無言電話はほとんど数秒で切れるものだったが、失踪から3年4ヶ月後と3年6ヶ月後の2回の電話は10分~15分ほど続き、相手はじっと聞いている様子だった。
3年6ヶ月後の電話はすすり泣くような声が聞かれた。
平成16年1月29日、山梨県警に告発状提出。



拉致事件、再調査の現状】
北朝鮮による拉致被害者らの調査に関する初回の報告を9月第2週以降に行う方向で日・朝両政府が調整していることが、8月21日分かった。日本側は報告の内容を精査の上、疑問点をただしたりするための調査団を北朝鮮に派遣する準備に入った。
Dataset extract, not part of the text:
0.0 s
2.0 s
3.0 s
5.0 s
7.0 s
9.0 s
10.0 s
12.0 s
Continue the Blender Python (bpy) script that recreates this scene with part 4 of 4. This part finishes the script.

複数の政府関係者が明らかにした。
最初の調査報告をめぐっては、両政府は7月1日の北京での外務省局長級協議で、「夏の終わりから秋の初め」に行うことで合意した。岸田文雄外相は8月10日にミャンマーで非公式に協議した北朝鮮のリ・スヨン外相に着実な調査を要請。
前後して両政府が水面下で接触した結果、安倍晋三首相が9月3日に内閣改造、6~8日の日程でスリランカバングラデシュを訪問した後に、局長級協議を改めて開いて報告を受けることになった。
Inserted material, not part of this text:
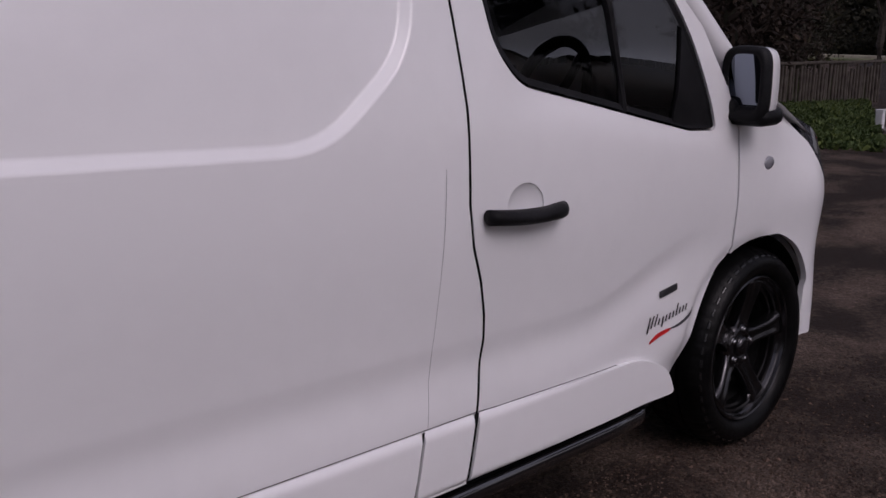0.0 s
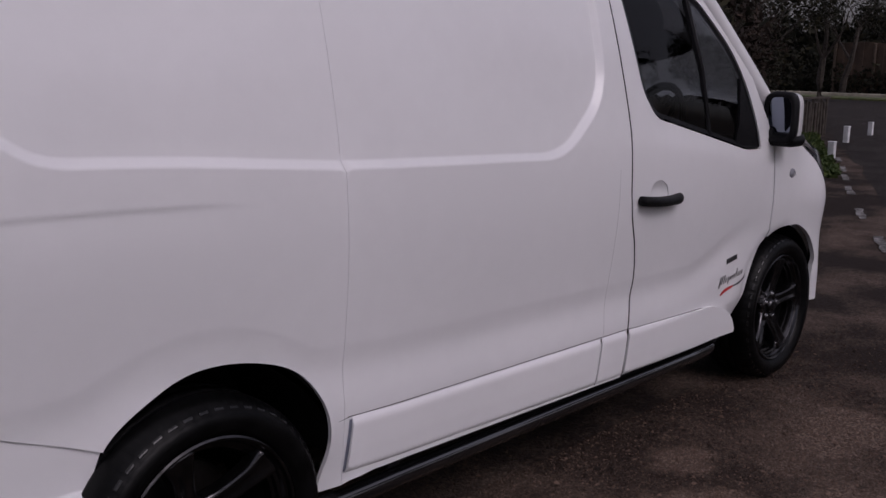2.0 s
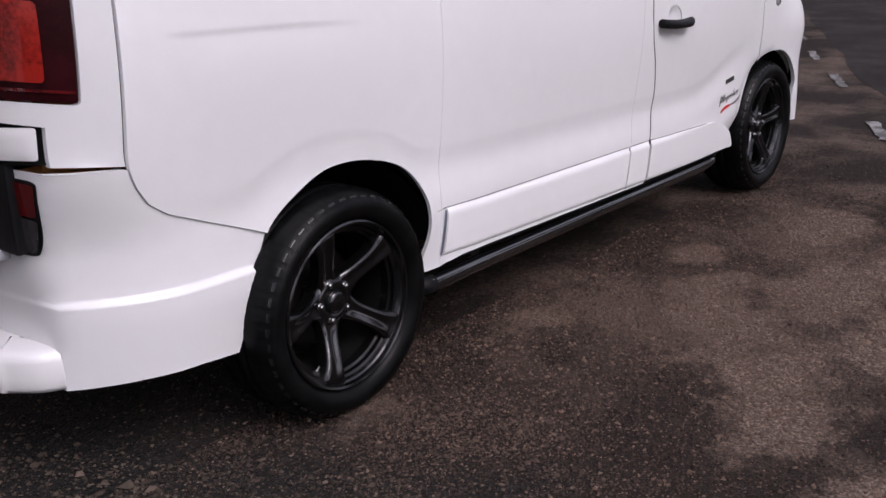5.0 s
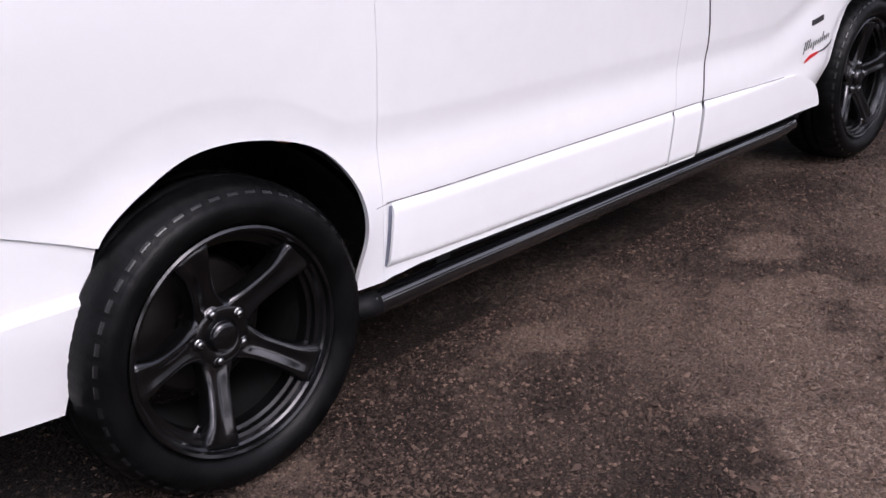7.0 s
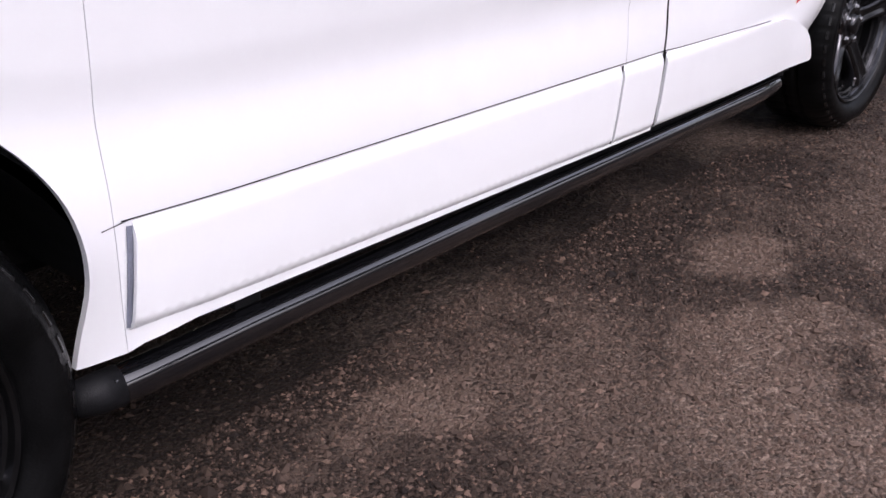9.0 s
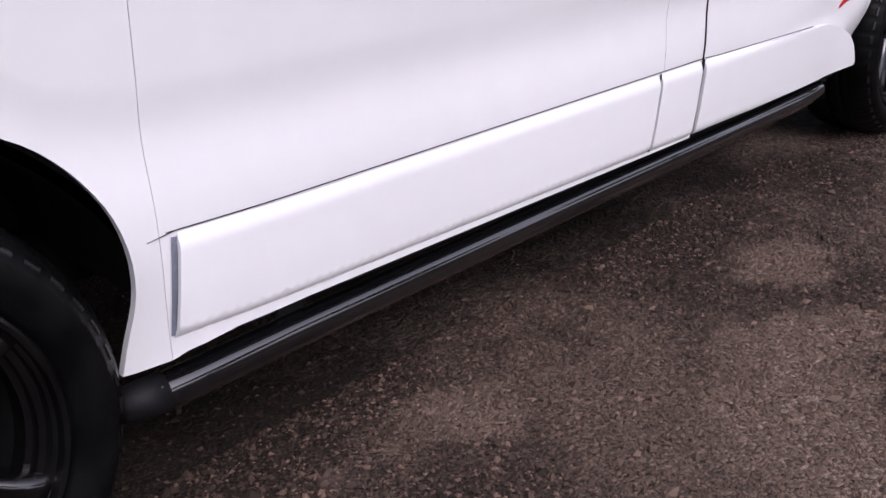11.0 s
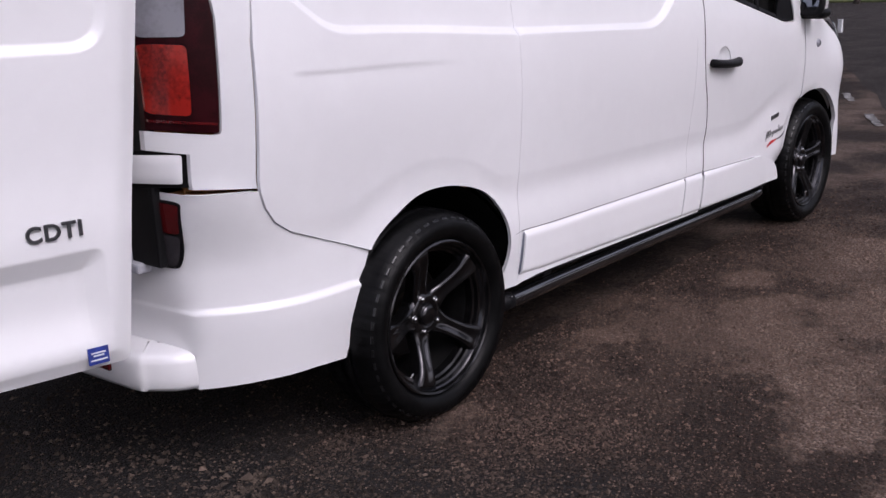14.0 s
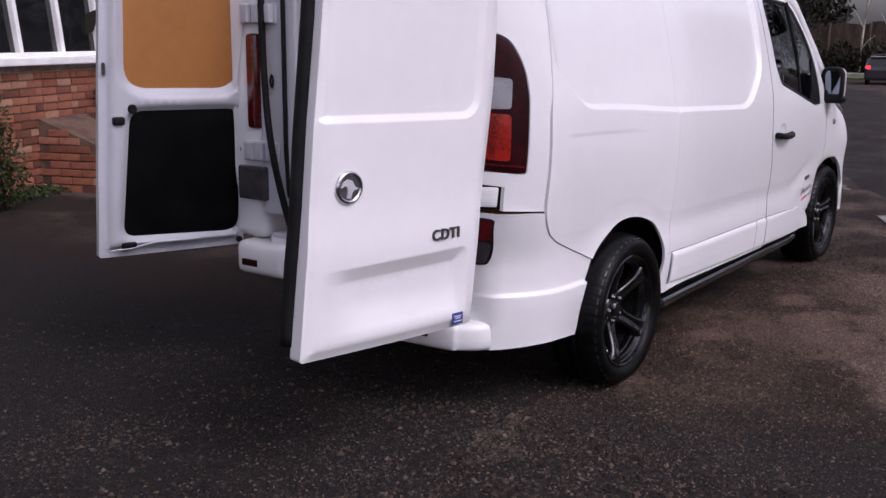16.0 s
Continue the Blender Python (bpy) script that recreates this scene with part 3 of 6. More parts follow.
def wheel(name, at, phase, label, out=0.0):
    """A satin black five-spoke alloy wheel; its face looks towards -y."""
    w = hub(name, at, van, label)
    c = at
    bm = bmesh.new()
    R, S = TYRE_R, 0.245
    prof = [(S - 0.012, 0.035), (S + 0.004, 0.006), (S + 0.012, -0.004), (S + 0.03, -0.012), (S + 0.055, -0.014), (R - 0.028, -0.004), (R - 0.024, -0.001), (R - 0.010, 0.016), (R - 0.002, 0.040),
            (R, 0.07), (R, 0.076), (R - 0.008, 0.078), (R - 0.008, 0.084), (R, 0.086), (R, 0.125), (R - 0.008, 0.127), (R - 0.008, 0.133), (R, 0.135), (R, 0.18), (R - 0.01, 0.21), (R - 0.03, 0.225), (S, 0.215)]
    prof = [(r, o + out) for r, o in prof]
    lathe(bm, prof, c, 'y', 288)
    # tread slots cut into the shoulder, by pressing down every fourth stretch
    for i, v in enumerate(bm.verts):
        ring, j = divmod(i, len(prof))
        if (ring + (2 if j > 8 else 0)) % 6 == 0 and 5 <= j <= 9 or ring % 6 == 3 and 14 <= j <= 18:
            d = Vector((v.co.x - c[0], 0, v.co.z - c[2])).normalized()
            v.co -= d * 0.0022
    part("tyre", bm, RUBBER, w, "black low-profile tyre", smooth=True)
    # lighter, glossier dashes added over the shoulder blocks for their sky highlights
    bm = bmesh.new()
    for k in range(48):
        a0, a1 = radians(7.5 * k + 1.9), radians(7.5 * k + 6.3)
        rings = []
        for j in range(4):
            a = a0 + (a1 - a0) * j / 3
            rings.append([bm.verts.new((c[0] + r * math.sin(a), c[1] + o + out, c[2] + r * math.cos(a))) for r, o in ((R - 0.0235, -0.0005), (R - 0.0215, -0.0004), (R - 0.0185, 0.0025), (R - 0.0165, 0.006), (R - 0.0175, 0.008))])
        for p, q in zip(rings, rings[1:]):
            for j in range(4):
                bm.faces.new((p[j], p[j + 1], q[j + 1], q[j]))
    part("tread_shoulder", bm, SHOULDER_GLINT, w, "tyre shoulder blocks, glossed to show highlights", smooth=True)
    bm = bmesh.new()
    lathe(bm, [(r, o + out) for r, o in ((S + 0.002, 0.012), (S + 0.001, 0.004), (S - 0.004, 0.001), (S - 0.010, 0.004), (S - 0.013, 0.016), (S - 0.018, 0.020), (S - 0.022, 0.030), (S - 0.030, 0.033), (S - 0.032, 0.046), (S - 0.040, 0.049), (S - 0.043, 0.075))], c, 'y', 180)
    part("rim", bm, SATIN, w, "satin black alloy rim")
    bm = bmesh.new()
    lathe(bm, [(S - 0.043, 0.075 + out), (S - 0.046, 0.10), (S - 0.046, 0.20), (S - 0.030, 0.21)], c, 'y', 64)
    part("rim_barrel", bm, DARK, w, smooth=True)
    for k in range(5):
        ang = phase + 72 * k
        bm = bmesh.new()
        secs = []
        for i in range(13):
            s = i / 12
            r = 0.038 + s * (S - 0.014 - 0.038)
            wd = 0.035 - 0.006 * math.sin(math.pi * min(1.0, s * 1.15)) + 0.012 * max(0.0, s - 0.72) / 0.28 + 0.014 * max(0.0, 0.30 - s) / 0.30
            top = 0.046 - (0.030 - out) * smoothstep(0.0, 0.95, s)
            dish = 0.007 * smoothstep(0.02, 0.25, s) * smoothstep(1.02, 0.80, s)
            sec = [(-wd, top + 0.045), (-wd, top + 0.012), (-wd * 0.80, top), (-wd * 0.48, top + 0.001), (-wd * 0.25, top + dish), (wd * 0.25, top + dish), (wd * 0.48, top + 0.001), (wd * 0.80, top), (wd, top + 0.012), (wd, top + 0.045)]
            secs.append([bm.verts.new((u, o, -r)) for u, o in sec])
        for a, b in zip(secs, secs[1:]):
            for j in range(9):
                bm.faces.new((a[j], a[j + 1], b[j + 1], b[j]))
        bm.faces.new(secs[-1])
        bmesh.ops.transform(bm, matrix=Matrix.Translation(c) @ Matrix.Rotation(-radians(ang), 4, 'Y'), verts=bm.verts)
        part("spoke", bm, SATIN, w, smooth=True)
        rot = Matrix.Rotation(-radians(ang), 3, 'Y')
        bm = bmesh.new()
        p = Vector(c) + rot @ Vector((0, 0, -0.056))
        lathe(bm, [(0.0, 0.033), (0.005, 0.033), (0.0085, 0.036), (0.0105, 0.041), (0.013, 0.043), (0.0135, 0.06)], p, 'y', 12)
        part("wheel_nut", bm, NUT, w, "dull steel nut")
    bm = bmesh.new()
    lathe(bm, [(0.0, 0.026), (0.022, 0.027), (0.030, 0.030), (0.033, 0.036), (0.0335, 0.042), (0.0345, 0.038), (0.075, 0.047), (0.078, 0.09)], c, 'y', 36)
    part("centre_cap", bm, SATIN, w, smooth=True)
    bm = bmesh.new()
    lathe(bm, [(0.06, 0.13), (0.14, 0.125), (0.15, 0.13), (0.15, 0.15), (0.06, 0.16)], c, 'y', 40)
    part("brake_disc", bm, DISC, w, smooth=True)
    bm = bmesh.new()
    a = radians(phase - 14)
    tube(bm, [Vector(c) + Vector((0.215 * math.sin(a), 0.03, -0.215 * math.cos(a))), Vector(c) + Vector((0.188 * math.sin(a), 0.022, -0.188 * math.cos(a)))], 0.005, 8)
    part("valve", bm, STEEL, w)
    return w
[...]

日本政府が認定した未帰国の拉致被害者12人について、北朝鮮はこれまで「8人死亡・4人未入国」と説明してきた。
今回の調査は金正恩キム・ジョンウン)第1書記体制に代わってから初めて行われるもので、第1書記の父親の金正日キム・ジョンイル)総書記時代に展開した主張を覆す形で新たな結果を示すかが焦点。また、拉致の疑いがある「特定失踪者」の安否情報をどの程度提示するかも注目される。
日本政府の調査団は、外務省を中心に拉致問題対策本部警察庁などの担当者で構成される。
北朝鮮に一定期間滞在し、関係者への聴取や現地視察を行う方向だ。



拉致事件、捜査の現状】
北朝鮮による拉致事件を巡り、日本の警察はこれまで実行犯や指示役として北朝鮮の元工作員たち合わせて11人を国際手配しています。
拉致には金正日キム・ジョンイル)総書記が掌握していた対外情報調査部と呼ばれる工作機関が組織的に関わっていた疑いが強いと見て捜査を続けています。
このうち、福井県の地村保志さん・富貴恵さん夫妻を拉致した実行犯として元工作員辛光洙シン・グァンス)容疑者が手配されています。
また、大阪府の原 敕晁さんが拉致された事件では、辛容疑者とともに金吉旭(キム・キルウク)容疑者も共犯者として手配されています。
この他、東京都の久米 裕さん拉致事件では金世鎬(キム・セホ)容疑者が、新潟県曽我ひとみさん拉致事件にはキム・ミョンスク容疑者がそれぞれ関わったとして手配されています。
北海道出身の渡辺秀子さんの子供2人の拉致事件では、工作員グループのリーダー格で北朝鮮にいると見られる洪寿恵(ホン・スヘ)こと木下陽子容疑者が手配されています。
新潟県の蓮池 薫さん・祐木子さん夫妻の拉致事件ではチェ・スンチョル容疑者が実行犯として手配されている他、金総書記が掌握していた対外報調査部と呼ばれる北朝鮮の工作機関の幹部であるハン・クムニョン容疑者とキム・ナンジン容疑者が拉致の実行を指示したとして手配されています。
ハン容疑者たちは工作機関で「指導員」と呼ばれる立場で、辛光洙容疑者たちもこの組織の一員だったことがわかっており、警察は北朝鮮が組織的に拉致を実行した疑いが強いと見て捜査を続けています。
よど号ハイジャック事件のメンバーたちも1980年代にヨーロッパで相次いだ3人の日本人拉致に関わった疑いで国際手配されています。
このうち、有本恵子さん拉致事件では魚本公博(安部公博)容疑者が、石岡 亨さんと松木 薫さん拉致事件ではよど号メンバーの妻の森 順子・若林佐喜子両容疑者がそれぞれ手配されています。